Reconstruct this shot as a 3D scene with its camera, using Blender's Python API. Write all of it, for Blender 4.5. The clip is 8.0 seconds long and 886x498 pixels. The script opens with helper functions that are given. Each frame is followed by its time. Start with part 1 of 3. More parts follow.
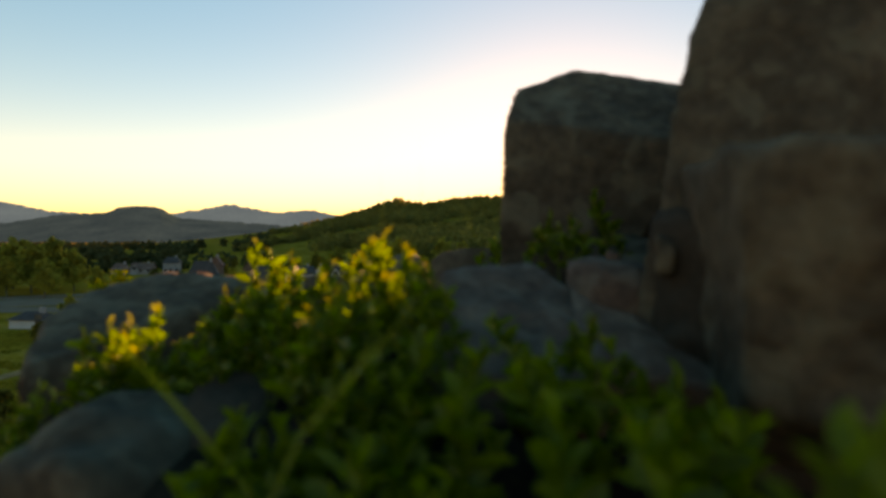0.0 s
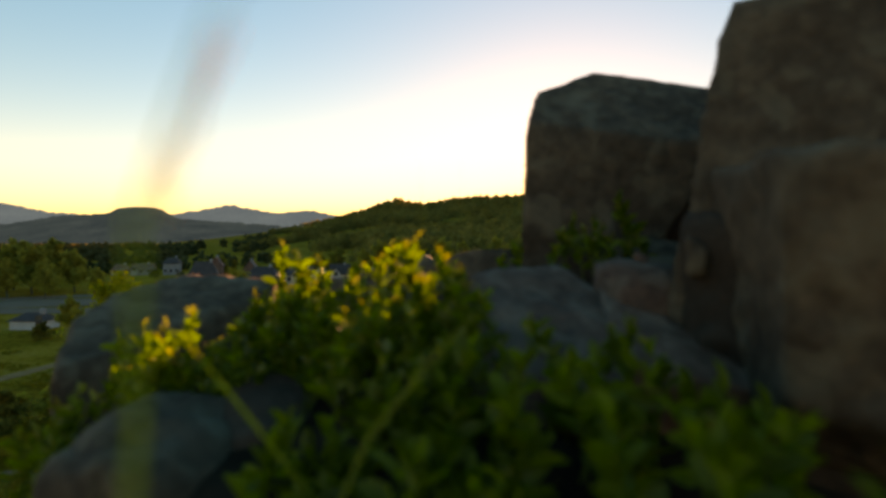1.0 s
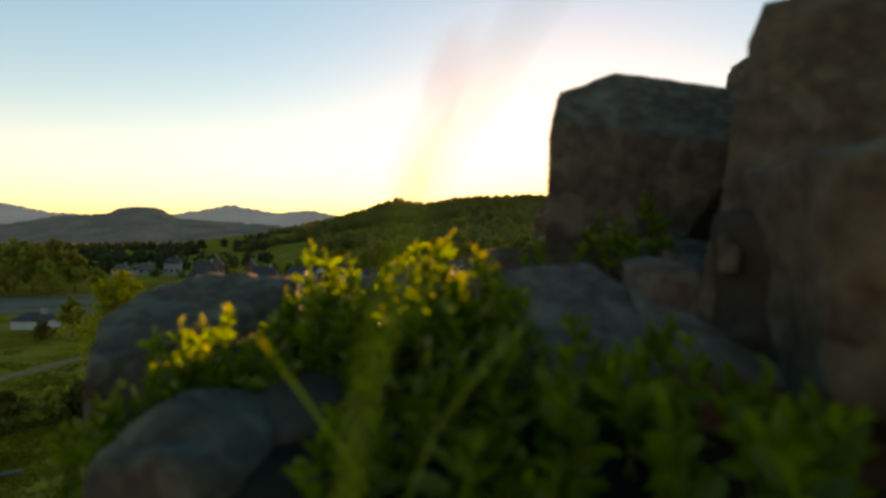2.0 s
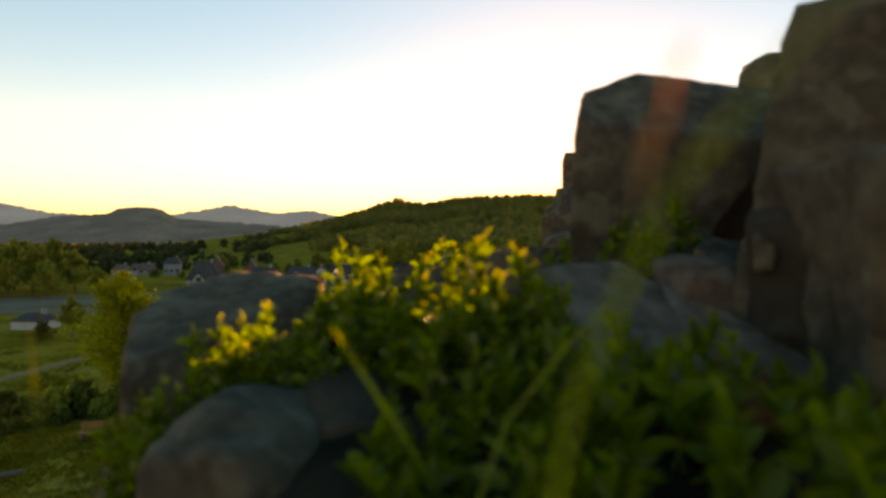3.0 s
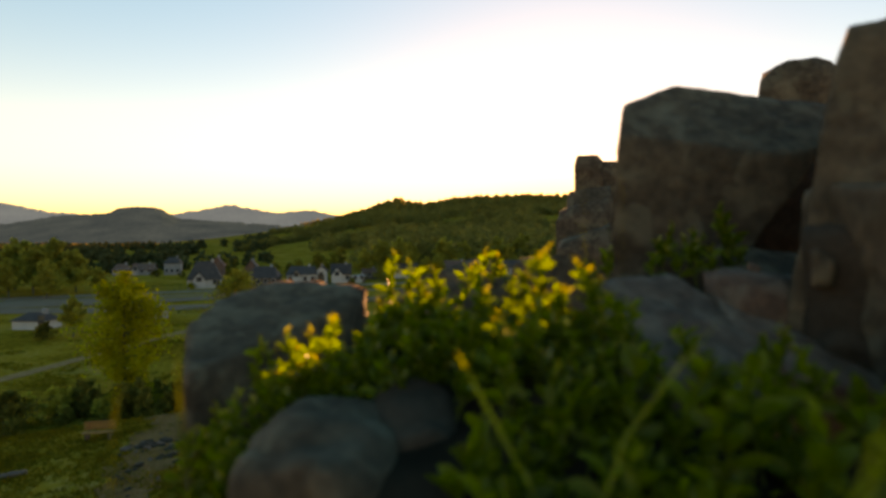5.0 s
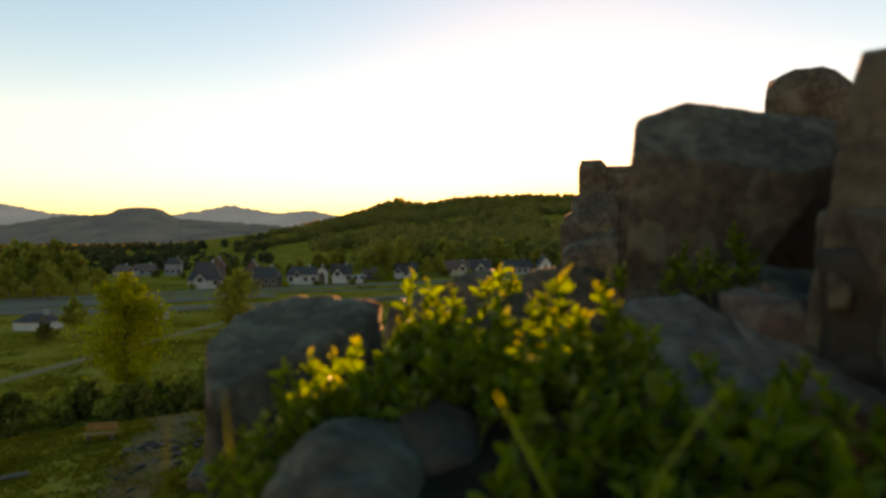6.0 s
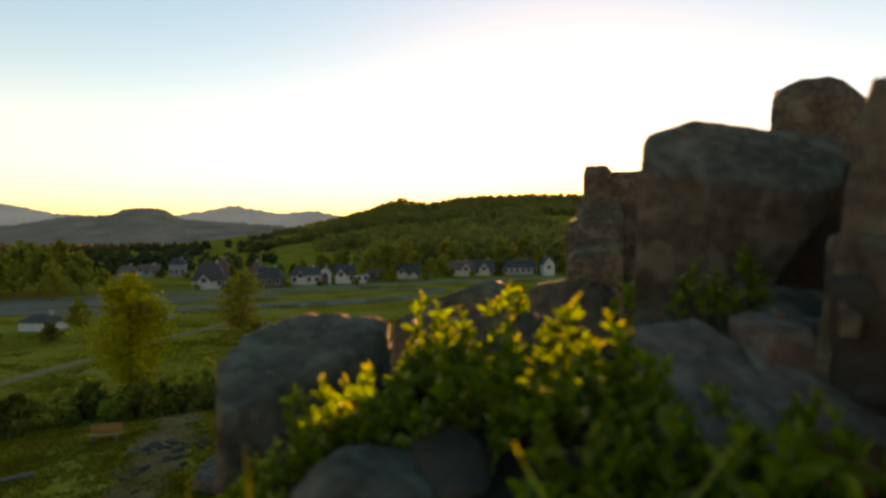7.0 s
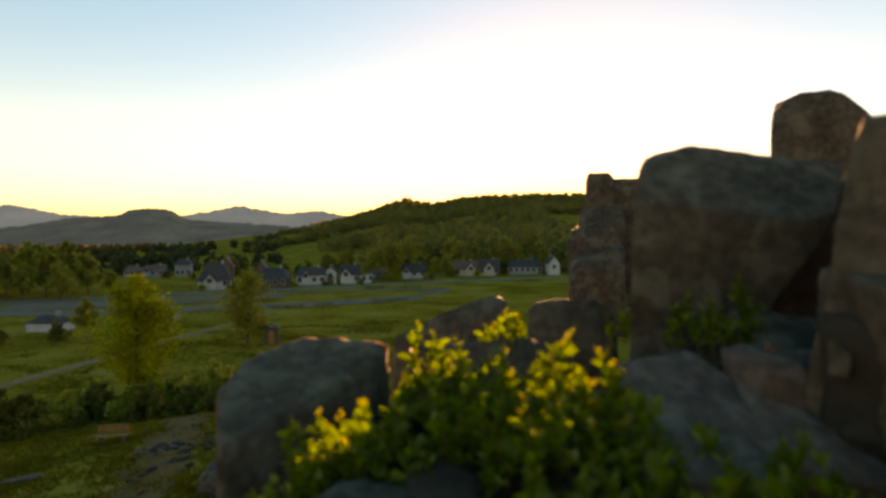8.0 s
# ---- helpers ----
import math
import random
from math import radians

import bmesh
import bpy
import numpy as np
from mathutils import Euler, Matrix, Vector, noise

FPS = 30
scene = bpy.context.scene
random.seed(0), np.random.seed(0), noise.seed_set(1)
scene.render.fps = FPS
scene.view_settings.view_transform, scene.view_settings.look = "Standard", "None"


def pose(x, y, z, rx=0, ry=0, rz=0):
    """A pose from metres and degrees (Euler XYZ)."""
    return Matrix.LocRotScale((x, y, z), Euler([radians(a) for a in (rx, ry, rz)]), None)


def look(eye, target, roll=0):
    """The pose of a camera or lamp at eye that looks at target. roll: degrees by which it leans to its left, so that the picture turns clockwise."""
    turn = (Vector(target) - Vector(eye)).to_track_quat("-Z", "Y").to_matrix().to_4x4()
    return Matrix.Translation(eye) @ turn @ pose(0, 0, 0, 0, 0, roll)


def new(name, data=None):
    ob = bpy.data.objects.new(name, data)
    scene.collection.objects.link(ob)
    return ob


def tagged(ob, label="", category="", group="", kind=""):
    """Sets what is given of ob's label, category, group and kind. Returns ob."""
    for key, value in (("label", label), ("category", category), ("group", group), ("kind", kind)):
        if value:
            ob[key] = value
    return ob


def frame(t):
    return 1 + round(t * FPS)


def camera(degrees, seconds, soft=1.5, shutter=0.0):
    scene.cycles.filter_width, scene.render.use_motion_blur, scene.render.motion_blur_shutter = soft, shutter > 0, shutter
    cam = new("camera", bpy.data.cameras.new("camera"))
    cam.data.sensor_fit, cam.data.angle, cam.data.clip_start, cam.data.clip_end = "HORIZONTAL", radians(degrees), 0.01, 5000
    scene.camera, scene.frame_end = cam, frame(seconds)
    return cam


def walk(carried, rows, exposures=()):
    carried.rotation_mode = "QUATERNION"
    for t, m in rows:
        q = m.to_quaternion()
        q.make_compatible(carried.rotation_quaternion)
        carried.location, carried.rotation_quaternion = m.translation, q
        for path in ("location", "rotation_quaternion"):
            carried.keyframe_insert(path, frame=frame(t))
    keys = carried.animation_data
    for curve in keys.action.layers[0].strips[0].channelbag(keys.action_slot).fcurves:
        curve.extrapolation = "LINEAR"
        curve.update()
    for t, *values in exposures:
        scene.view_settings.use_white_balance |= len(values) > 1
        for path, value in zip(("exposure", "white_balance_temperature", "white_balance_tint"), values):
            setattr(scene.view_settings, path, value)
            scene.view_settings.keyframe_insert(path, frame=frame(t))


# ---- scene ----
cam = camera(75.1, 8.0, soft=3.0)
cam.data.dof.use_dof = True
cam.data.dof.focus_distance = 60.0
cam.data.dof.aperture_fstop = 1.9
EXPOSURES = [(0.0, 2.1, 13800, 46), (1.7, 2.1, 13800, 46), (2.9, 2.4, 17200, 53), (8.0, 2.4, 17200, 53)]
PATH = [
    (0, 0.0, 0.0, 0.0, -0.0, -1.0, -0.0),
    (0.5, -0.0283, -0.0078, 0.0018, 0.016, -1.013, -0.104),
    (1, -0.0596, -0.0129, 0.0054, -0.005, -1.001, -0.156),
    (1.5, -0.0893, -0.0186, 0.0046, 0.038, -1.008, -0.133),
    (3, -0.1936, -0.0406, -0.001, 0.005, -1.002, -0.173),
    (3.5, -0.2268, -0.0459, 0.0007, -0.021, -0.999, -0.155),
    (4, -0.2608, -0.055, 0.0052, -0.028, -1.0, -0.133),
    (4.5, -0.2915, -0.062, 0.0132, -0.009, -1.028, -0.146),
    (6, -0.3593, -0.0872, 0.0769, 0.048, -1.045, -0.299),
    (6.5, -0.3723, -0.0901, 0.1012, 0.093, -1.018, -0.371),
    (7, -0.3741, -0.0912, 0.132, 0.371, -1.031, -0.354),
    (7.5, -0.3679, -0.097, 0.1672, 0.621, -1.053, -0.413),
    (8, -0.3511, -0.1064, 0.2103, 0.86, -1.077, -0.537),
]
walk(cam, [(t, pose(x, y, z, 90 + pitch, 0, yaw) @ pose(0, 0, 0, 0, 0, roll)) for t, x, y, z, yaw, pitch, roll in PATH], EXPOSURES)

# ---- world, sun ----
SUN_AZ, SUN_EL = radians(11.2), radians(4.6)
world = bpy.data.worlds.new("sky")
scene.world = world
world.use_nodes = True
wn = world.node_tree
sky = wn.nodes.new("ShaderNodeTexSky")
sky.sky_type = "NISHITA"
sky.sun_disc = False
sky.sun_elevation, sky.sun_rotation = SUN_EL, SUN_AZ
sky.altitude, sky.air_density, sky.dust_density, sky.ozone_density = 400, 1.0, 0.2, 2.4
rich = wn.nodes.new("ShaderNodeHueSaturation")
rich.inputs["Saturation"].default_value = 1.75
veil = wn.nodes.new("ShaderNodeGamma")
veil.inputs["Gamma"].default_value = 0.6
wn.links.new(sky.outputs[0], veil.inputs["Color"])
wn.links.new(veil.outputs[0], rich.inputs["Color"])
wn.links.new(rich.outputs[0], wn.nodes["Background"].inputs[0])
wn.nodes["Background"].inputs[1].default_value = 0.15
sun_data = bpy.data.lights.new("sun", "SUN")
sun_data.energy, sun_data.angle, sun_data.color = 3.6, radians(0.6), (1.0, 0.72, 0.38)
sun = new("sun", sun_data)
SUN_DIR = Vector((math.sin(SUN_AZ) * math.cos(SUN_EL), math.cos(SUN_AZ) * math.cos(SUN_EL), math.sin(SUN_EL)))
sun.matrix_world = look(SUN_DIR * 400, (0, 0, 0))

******

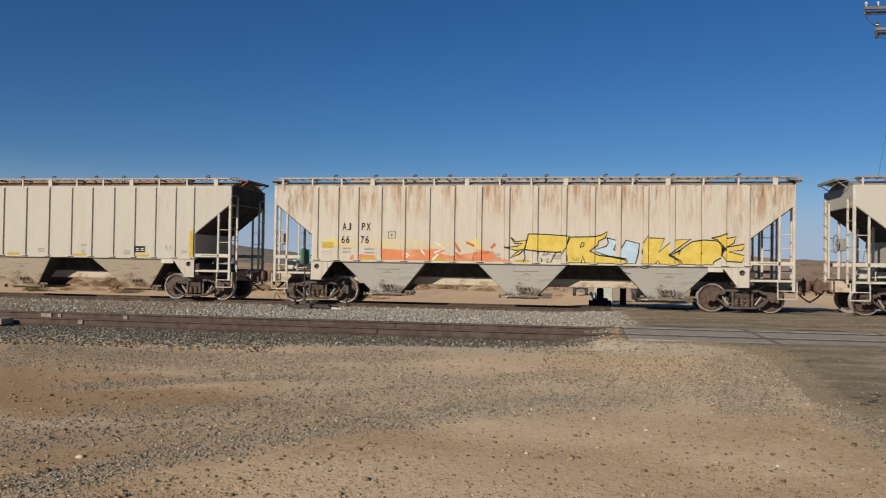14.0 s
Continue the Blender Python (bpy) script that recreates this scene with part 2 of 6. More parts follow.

******

_What is being asked_
Omit all pictures, then copy the lines between the ones holding "Reconstruct this shot" and "scene.render.fps = FPS", inclusive.

_The output_
Reconstruct this shot as a 3D scene with its camera, using Blender's Python API. Write all of it, for Blender 4.5. The clip is 8.0 seconds long and 886x498 pixels. The script opens with helper functions that are given. Each frame is followed by its time. Start with part 1 of 3. More parts follow.
0.0 s
1.0 s
2.0 s
3.0 s
5.0 s
6.0 s
7.0 s
8.0 s
# ---- helpers ----
import math
import random
from math import radians

import bmesh
import bpy
import numpy as np
from mathutils import Euler, Matrix, Vector, noise

FPS = 30
scene = bpy.context.scene
random.seed(0), np.random.seed(0), noise.seed_set(1)
scene.render.fps = FPS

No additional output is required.